**Stored data**
# # # # #

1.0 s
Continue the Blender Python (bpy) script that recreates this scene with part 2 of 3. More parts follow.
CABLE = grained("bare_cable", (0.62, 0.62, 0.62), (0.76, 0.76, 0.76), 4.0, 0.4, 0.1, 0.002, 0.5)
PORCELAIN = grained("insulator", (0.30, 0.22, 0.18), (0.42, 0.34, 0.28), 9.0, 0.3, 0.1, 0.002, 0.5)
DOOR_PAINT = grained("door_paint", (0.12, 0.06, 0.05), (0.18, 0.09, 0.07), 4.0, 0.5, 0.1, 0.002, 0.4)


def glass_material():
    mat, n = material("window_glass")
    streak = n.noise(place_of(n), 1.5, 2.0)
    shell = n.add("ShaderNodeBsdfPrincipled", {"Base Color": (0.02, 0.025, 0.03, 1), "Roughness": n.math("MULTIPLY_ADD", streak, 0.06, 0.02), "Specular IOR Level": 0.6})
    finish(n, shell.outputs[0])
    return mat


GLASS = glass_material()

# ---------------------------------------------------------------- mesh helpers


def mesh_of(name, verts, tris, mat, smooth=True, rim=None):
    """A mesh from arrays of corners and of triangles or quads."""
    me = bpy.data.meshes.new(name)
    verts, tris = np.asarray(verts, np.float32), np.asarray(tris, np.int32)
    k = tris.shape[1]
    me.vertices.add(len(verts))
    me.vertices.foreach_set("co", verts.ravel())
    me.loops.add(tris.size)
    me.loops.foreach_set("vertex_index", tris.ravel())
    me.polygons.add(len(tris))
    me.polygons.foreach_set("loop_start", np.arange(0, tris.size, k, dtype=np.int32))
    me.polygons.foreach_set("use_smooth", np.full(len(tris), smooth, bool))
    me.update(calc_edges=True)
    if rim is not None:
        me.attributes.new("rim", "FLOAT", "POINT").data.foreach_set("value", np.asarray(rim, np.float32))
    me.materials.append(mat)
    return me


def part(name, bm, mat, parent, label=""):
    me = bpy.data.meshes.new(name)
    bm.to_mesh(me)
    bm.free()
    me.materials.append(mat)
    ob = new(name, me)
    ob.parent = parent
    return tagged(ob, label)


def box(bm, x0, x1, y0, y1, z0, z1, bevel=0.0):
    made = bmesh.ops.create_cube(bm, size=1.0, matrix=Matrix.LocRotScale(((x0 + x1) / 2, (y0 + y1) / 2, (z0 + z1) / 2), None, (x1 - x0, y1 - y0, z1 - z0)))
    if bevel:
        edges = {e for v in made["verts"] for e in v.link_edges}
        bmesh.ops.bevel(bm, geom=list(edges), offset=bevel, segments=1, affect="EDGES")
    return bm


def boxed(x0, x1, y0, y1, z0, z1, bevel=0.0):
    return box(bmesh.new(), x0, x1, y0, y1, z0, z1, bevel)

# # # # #

**Task directions**
Select every line in the material above where the string "part" occurs, and copy it.

**Expected answer**
Continue the Blender Python (bpy) script that recreates this scene with part 2 of 3. More parts follow.
def part(name, bm, mat, parent, label=""):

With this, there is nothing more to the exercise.